* MATERIAL PROVIDED:
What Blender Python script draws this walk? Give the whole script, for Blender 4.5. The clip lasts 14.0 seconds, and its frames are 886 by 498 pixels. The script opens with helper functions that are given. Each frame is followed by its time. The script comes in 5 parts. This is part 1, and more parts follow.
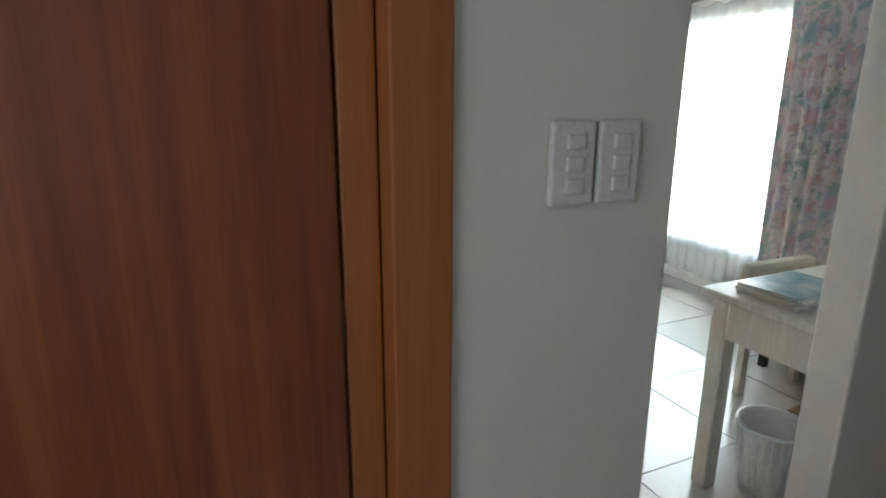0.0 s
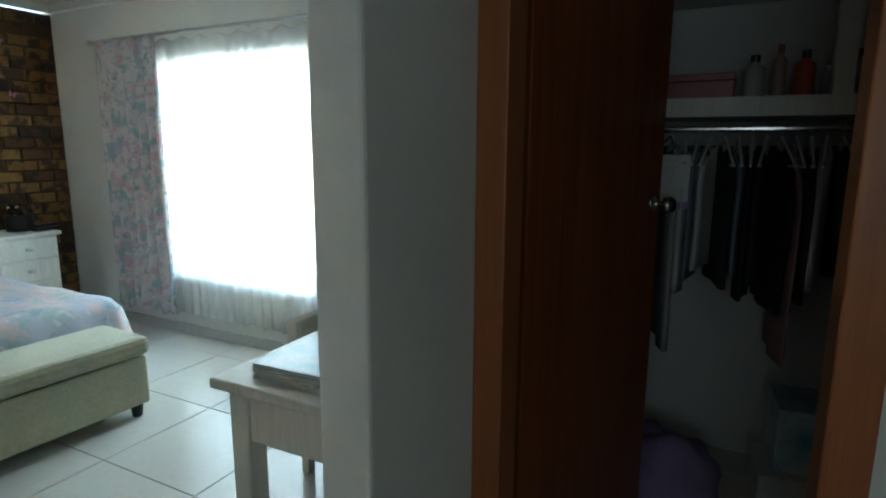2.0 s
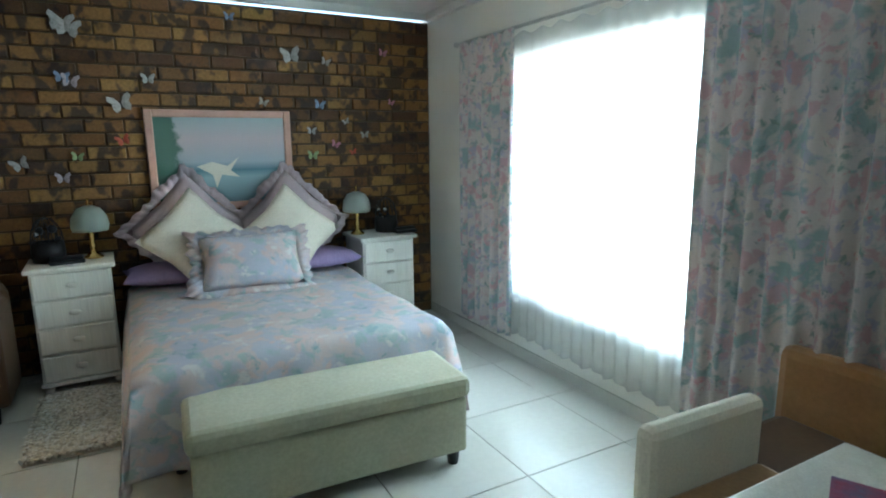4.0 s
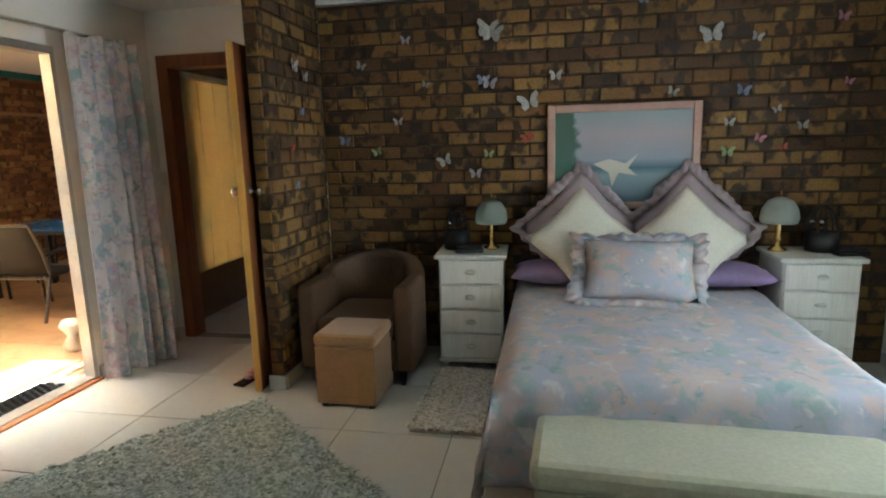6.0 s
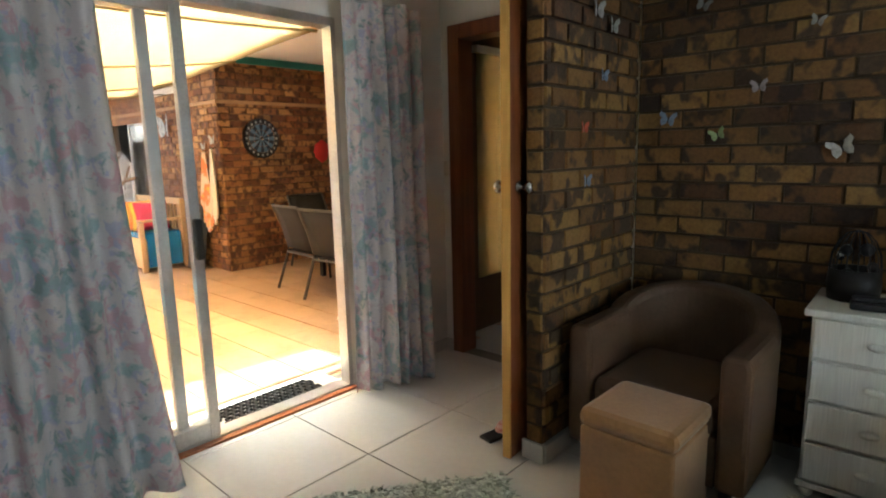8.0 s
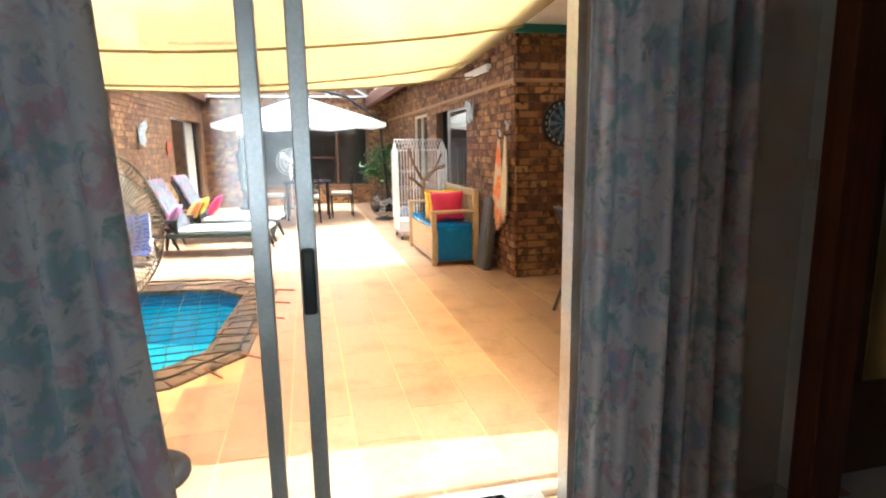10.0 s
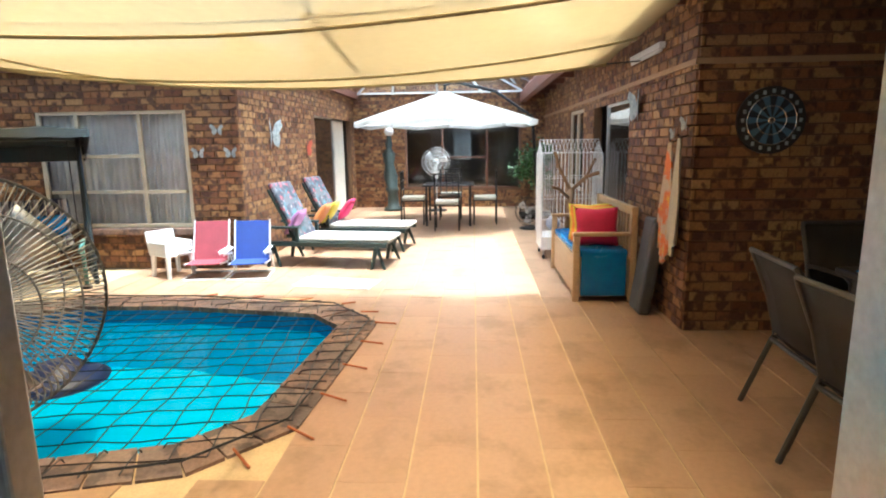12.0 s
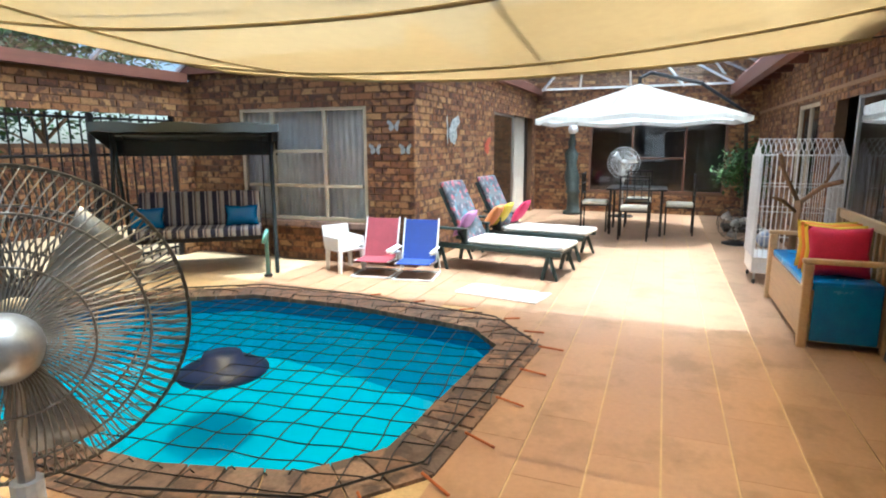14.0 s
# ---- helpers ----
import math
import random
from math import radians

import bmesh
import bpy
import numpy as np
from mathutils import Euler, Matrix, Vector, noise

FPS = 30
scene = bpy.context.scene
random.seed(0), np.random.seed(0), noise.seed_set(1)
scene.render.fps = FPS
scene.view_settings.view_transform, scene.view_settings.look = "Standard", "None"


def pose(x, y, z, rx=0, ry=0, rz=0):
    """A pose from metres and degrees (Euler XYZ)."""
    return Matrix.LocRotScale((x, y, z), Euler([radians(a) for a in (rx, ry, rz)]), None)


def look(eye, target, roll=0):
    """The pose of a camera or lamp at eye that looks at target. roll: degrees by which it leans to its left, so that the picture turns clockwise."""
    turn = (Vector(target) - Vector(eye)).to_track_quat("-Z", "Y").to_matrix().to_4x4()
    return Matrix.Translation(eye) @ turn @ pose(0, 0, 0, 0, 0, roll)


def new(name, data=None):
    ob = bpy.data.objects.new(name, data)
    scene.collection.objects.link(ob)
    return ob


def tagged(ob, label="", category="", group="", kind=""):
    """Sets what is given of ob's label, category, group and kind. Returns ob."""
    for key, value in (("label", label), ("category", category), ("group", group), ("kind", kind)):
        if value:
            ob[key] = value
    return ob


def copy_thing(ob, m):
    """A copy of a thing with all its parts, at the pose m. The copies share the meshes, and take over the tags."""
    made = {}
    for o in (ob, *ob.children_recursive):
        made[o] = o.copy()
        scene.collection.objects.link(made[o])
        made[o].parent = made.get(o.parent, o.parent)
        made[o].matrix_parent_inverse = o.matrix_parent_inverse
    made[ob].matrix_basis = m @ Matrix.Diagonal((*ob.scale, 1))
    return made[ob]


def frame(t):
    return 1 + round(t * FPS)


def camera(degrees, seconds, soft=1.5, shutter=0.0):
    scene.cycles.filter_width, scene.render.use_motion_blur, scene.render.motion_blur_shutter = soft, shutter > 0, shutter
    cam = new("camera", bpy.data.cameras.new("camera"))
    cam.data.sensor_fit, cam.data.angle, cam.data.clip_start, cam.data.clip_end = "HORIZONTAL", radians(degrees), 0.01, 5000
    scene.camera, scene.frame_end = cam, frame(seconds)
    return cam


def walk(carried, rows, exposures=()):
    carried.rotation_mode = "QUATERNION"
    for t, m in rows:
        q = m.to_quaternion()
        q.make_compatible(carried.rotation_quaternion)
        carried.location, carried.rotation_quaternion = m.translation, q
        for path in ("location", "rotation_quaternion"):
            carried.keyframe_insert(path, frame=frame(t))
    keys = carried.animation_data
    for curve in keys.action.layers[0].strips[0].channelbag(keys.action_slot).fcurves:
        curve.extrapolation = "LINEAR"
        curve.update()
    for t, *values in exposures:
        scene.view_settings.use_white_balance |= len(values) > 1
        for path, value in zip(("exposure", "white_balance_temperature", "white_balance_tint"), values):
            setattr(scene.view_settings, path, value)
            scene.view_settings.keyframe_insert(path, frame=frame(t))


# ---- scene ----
cam = camera(75.74, 14.0, soft=2.0)
PATH = [
    (0.000, -0.139, -0.096, 1.450, -24.213, -14.702, -0.169),
    (0.500, 0.005, 0.008, 1.453, -34.884, -11.924, -0.378),
    (1.000, 0.203, 0.068, 1.456, -47.799, -10.396, -0.293),
    (1.500, 0.350, 0.084, 1.417, -57.810, -10.245, -0.334),
    (2.000, 0.547, 0.129, 1.397, -62.957, -10.251, -0.280),
    (2.500, 0.760, 0.209, 1.380, -63.918, -10.116, -0.334),
    (3.000, 0.973, 0.340, 1.412, -60.091, -10.506, -0.065),
    (3.500, 1.065, 0.527, 1.439, -43.707, -10.880, 0.435),
    (4.000, 1.118, 0.723, 1.455, -28.769, -10.709, 0.547),
    (4.200, 1.140, 0.805, 1.455, -24.000, -10.650, 0.620),
    (6.500, 1.259, 1.254, 1.429, 17.893, -10.175, 1.512),
    (7.000, 1.172, 1.494, 1.405, 25.207, -10.003, 1.418),
    (7.500, 1.069, 1.806, 1.393, 33.692, -9.943, 1.429),
    (8.000, 0.938, 2.185, 1.369, 42.430, -9.823, 1.383),
    (8.500, 0.768, 2.544, 1.359, 52.530, -9.838, 1.180),
    (9.000, 0.556, 2.840, 1.365, 60.641, -10.260, 0.823),
    (9.200, 0.465, 2.945, 1.367, 63.900, -10.300, 0.850),
    (11.300, -0.845, 3.722, 1.392, 90.300, -10.400, 0.950),
    (11.500, -0.947, 3.743, 1.403, 91.192, -10.394, 0.927),
    (12.000, -1.183, 3.785, 1.438, 92.960, -10.524, 0.804),
    (12.500, -1.404, 3.801, 1.442, 95.225, -10.501, 0.734),
    (13.000, -1.596, 3.793, 1.422, 100.521, -10.437, 0.563),
    (13.500, -1.724, 3.757, 1.421, 105.740, -10.434, 0.403),
    (14.000, -1.768, 3.730, 1.423, 111.017, -10.458, 0.182),
]
EXPOSURES = [(0.0, 2.95, 6050, 4), (1.0, 2.65, 5600, -5), (2.5, 2.2, 5500, -6), (4.0, 2.6, 5450, -5), (6.5, 2.35, 6150, 4), (8.0, 2.2, 6050, 4), (9.0, 1.85, 5850, 4), (11.3, 0.9, 5350, 1), (14.0, 0.33, 5200, 1)]
walk(cam, [(t, pose(x, y, z, 90 + pitch, roll, yaw)) for t, x, y, z, yaw, pitch, roll in PATH], EXPOSURES)

# ---- light ----
world = bpy.data.worlds.new("sky")
world.use_nodes = True
scene.world = world
sky = world.node_tree.nodes.new("ShaderNodeTexSky")
sky.sky_type, sky.sun_disc = "NISHITA", False
SUN_EL, SUN_AZ = radians(81), radians(10)   # azimuth from +y towards +x
sky.sun_elevation, sky.sun_rotation = SUN_EL, SUN_AZ
world.node_tree.nodes["Background"].inputs["Strength"].default_value = 0.15
world.node_tree.links.new(sky.outputs[0], world.node_tree.nodes["Background"].inputs["Color"])
sun_data = bpy.data.lights.new("sun", "SUN")
sun_data.energy, sun_data.angle, sun_data.color = 5.0, radians(0.6), (1.0, 0.96, 0.90)
sun = new("sun", sun_data)
to_sun = Vector((math.cos(SUN_EL) * math.sin(SUN_AZ), math.cos(SUN_EL) * math.cos(SUN_AZ), math.sin(SUN_EL)))
sun.matrix_basis = look(to_sun * 30, (0, 0, 0))
win_light = bpy.data.lights.new("window_daylight", "AREA")
win_light.shape, win_light.size, win_light.size_y, win_light.energy, win_light.color = "RECTANGLE", 1.3, 1.45, 11, (0.86, 0.95, 1.0)
new("window_daylight", win_light).matrix_basis = look((3.62, 3.0, 1.25), (0, 3.0, 1.15))
win_light.spread = radians(125)
# Added fill lamp that brightens passage and closet; no window is known there.
pass_light = bpy.data.lights.new("passage_fill_lamp", "AREA")
pass_light.shape, pass_light.size, pass_light.size_y, pass_light.energy, pass_light.color = "RECTANGLE", 0.9, 0.9, 0.8, (0.95, 0.97, 1.0)
new("passage_fill_lamp", pass_light).matrix_basis = look((-1.16, -0.3, 1.5), (2, -0.2, 1.3))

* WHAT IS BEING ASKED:
Quote the data above in full, leaving out the pictures it holds.

* EXPECTED ANSWER:
What Blender Python script draws this walk? Give the whole script, for Blender 4.5. The clip lasts 14.0 seconds, and its frames are 886 by 498 pixels. The script opens with helper functions that are given. Each frame is followed by its time. The script comes in 5 parts. This is part 1, and more parts follow.
0.0 s
2.0 s
4.0 s
6.0 s
8.0 s
10.0 s
12.0 s
14.0 s
# ---- helpers ----
import math
import random
from math import radians

import bmesh
import bpy
import numpy as np
from mathutils import Euler, Matrix, Vector, noise

FPS = 30
scene = bpy.context.scene
random.seed(0), np.random.seed(0), noise.seed_set(1)
scene.render.fps = FPS
scene.view_settings.view_transform, scene.view_settings.look = "Standard", "None"


def pose(x, y, z, rx=0, ry=0, rz=0):
    """A pose from metres and degrees (Euler XYZ)."""
    return Matrix.LocRotScale((x, y, z), Euler([radians(a) for a in (rx, ry, rz)]), None)


def look(eye, target, roll=0):
    """The pose of a camera or lamp at eye that looks at target. roll: degrees by which it leans to its left, so that the picture turns clockwise."""
    turn = (Vector(target) - Vector(eye)).to_track_quat("-Z", "Y").to_matrix().to_4x4()
    return Matrix.Translation(eye) @ turn @ pose(0, 0, 0, 0, 0, roll)


def new(name, data=None):
    ob = bpy.data.objects.new(name, data)
    scene.collection.objects.link(ob)
    return ob


def tagged(ob, label="", category="", group="", kind=""):
    """Sets what is given of ob's label, category, group and kind. Returns ob."""
    for key, value in (("label", label), ("category", category), ("group", group), ("kind", kind)):
        if value:
            ob[key] = value
    return ob


def copy_thing(ob, m):
    """A copy of a thing with all its parts, at the pose m. The copies share the meshes, and take over the tags."""
    made = {}
    for o in (ob, *ob.children_recursive):
        made[o] = o.copy()
        scene.collection.objects.link(made[o])
        made[o].parent = made.get(o.parent, o.parent)
        made[o].matrix_parent_inverse = o.matrix_parent_inverse
    made[ob].matrix_basis = m @ Matrix.Diagonal((*ob.scale, 1))
    return made[ob]


def frame(t):
    return 1 + round(t * FPS)


def camera(degrees, seconds, soft=1.5, shutter=0.0):
    scene.cycles.filter_width, scene.render.use_motion_blur, scene.render.motion_blur_shutter = soft, shutter > 0, shutter
    cam = new("camera", bpy.data.cameras.new("camera"))
    cam.data.sensor_fit, cam.data.angle, cam.data.clip_start, cam.data.clip_end = "HORIZONTAL", radians(degrees), 0.01, 5000
    scene.camera, scene.frame_end = cam, frame(seconds)
    return cam


def walk(carried, rows, exposures=()):
    carried.rotation_mode = "QUATERNION"
    for t, m in rows:
        q = m.to_quaternion()
        q.make_compatible(carried.rotation_quaternion)
        carried.location, carried.rotation_quaternion = m.translation, q
        for path in ("location", "rotation_quaternion"):
            carried.keyframe_insert(path, frame=frame(t))
    keys = carried.animation_data
    for curve in keys.action.layers[0].strips[0].channelbag(keys.action_slot).fcurves:
        curve.extrapolation = "LINEAR"
        curve.update()
    for t, *values in exposures:
        scene.view_settings.use_white_balance |= len(values) > 1
        for path, value in zip(("exposure", "white_balance_temperature", "white_balance_tint"), values):
            setattr(scene.view_settings, path, value)
            scene.view_settings.keyframe_insert(path, frame=frame(t))


# ---- scene ----
cam = camera(75.74, 14.0, soft=2.0)
PATH = [
    (0.000, -0.139, -0.096, 1.450, -24.213, -14.702, -0.169),
    (0.500, 0.005, 0.008, 1.453, -34.884, -11.924, -0.378),
    (1.000, 0.203, 0.068, 1.456, -47.799, -10.396, -0.293),
    (1.500, 0.350, 0.084, 1.417, -57.810, -10.245, -0.334),
    (2.000, 0.547, 0.129, 1.397, -62.957, -10.251, -0.280),
    (2.500, 0.760, 0.209, 1.380, -63.918, -10.116, -0.334),
    (3.000, 0.973, 0.340, 1.412, -60.091, -10.506, -0.065),
    (3.500, 1.065, 0.527, 1.439, -43.707, -10.880, 0.435),
    (4.000, 1.118, 0.723, 1.455, -28.769, -10.709, 0.547),
    (4.200, 1.140, 0.805, 1.455, -24.000, -10.650, 0.620),
    (6.500, 1.259, 1.254, 1.429, 17.893, -10.175, 1.512),
    (7.000, 1.172, 1.494, 1.405, 25.207, -10.003, 1.418),
    (7.500, 1.069, 1.806, 1.393, 33.692, -9.943, 1.429),
    (8.000, 0.938, 2.185, 1.369, 42.430, -9.823, 1.383),
    (8.500, 0.768, 2.544, 1.359, 52.530, -9.838, 1.180),
    (9.000, 0.556, 2.840, 1.365, 60.641, -10.260, 0.823),
    (9.200, 0.465, 2.945, 1.367, 63.900, -10.300, 0.850),
    (11.300, -0.845, 3.722, 1.392, 90.300, -10.400, 0.950),
    (11.500, -0.947, 3.743, 1.403, 91.192, -10.394, 0.927),
    (12.000, -1.183, 3.785, 1.438, 92.960, -10.524, 0.804),
    (12.500, -1.404, 3.801, 1.442, 95.225, -10.501, 0.734),
    (13.000, -1.596, 3.793, 1.422, 100.521, -10.437, 0.563),
    (13.500, -1.724, 3.757, 1.421, 105.740, -10.434, 0.403),
    (14.000, -1.768, 3.730, 1.423, 111.017, -10.458, 0.182),
]
EXPOSURES = [(0.0, 2.95, 6050, 4), (1.0, 2.65, 5600, -5), (2.5, 2.2, 5500, -6), (4.0, 2.6, 5450, -5), (6.5, 2.35, 6150, 4), (8.0, 2.2, 6050, 4), (9.0, 1.85, 5850, 4), (11.3, 0.9, 5350, 1), (14.0, 0.33, 5200, 1)]
walk(cam, [(t, pose(x, y, z, 90 + pitch, roll, yaw)) for t, x, y, z, yaw, pitch, roll in PATH], EXPOSURES)

# ---- light ----
world = bpy.data.worlds.new("sky")
world.use_nodes = True
scene.world = world
sky = world.node_tree.nodes.new("ShaderNodeTexSky")
sky.sky_type, sky.sun_disc = "NISHITA", False
SUN_EL, SUN_AZ = radians(81), radians(10)   # azimuth from +y towards +x
sky.sun_elevation, sky.sun_rotation = SUN_EL, SUN_AZ
world.node_tree.nodes["Background"].inputs["Strength"].default_value = 0.15
world.node_tree.links.new(sky.outputs[0], world.node_tree.nodes["Background"].inputs["Color"])
sun_data = bpy.data.lights.new("sun", "SUN")
sun_data.energy, sun_data.angle, sun_data.color = 5.0, radians(0.6), (1.0, 0.96, 0.90)
sun = new("sun", sun_data)
to_sun = Vector((math.cos(SUN_EL) * math.sin(SUN_AZ), math.cos(SUN_EL) * math.cos(SUN_AZ), math.sin(SUN_EL)))
sun.matrix_basis = look(to_sun * 30, (0, 0, 0))
win_light = bpy.data.lights.new("window_daylight", "AREA")
win_light.shape, win_light.size, win_light.size_y, win_light.energy, win_light.color = "RECTANGLE", 1.3, 1.45, 11, (0.86, 0.95, 1.0)
new("window_daylight", win_light).matrix_basis = look((3.62, 3.0, 1.25), (0, 3.0, 1.15))
win_light.spread = radians(125)
# Added fill lamp that brightens passage and closet; no window is known there.
pass_light = bpy.data.lights.new("passage_fill_lamp", "AREA")
pass_light.shape, pass_light.size, pass_light.size_y, pass_light.energy, pass_light.color = "RECTANGLE", 0.9, 0.9, 0.8, (0.95, 0.97, 1.0)
new("passage_fill_lamp", pass_light).matrix_basis = look((-1.16, -0.3, 1.5), (2, -0.2, 1.3))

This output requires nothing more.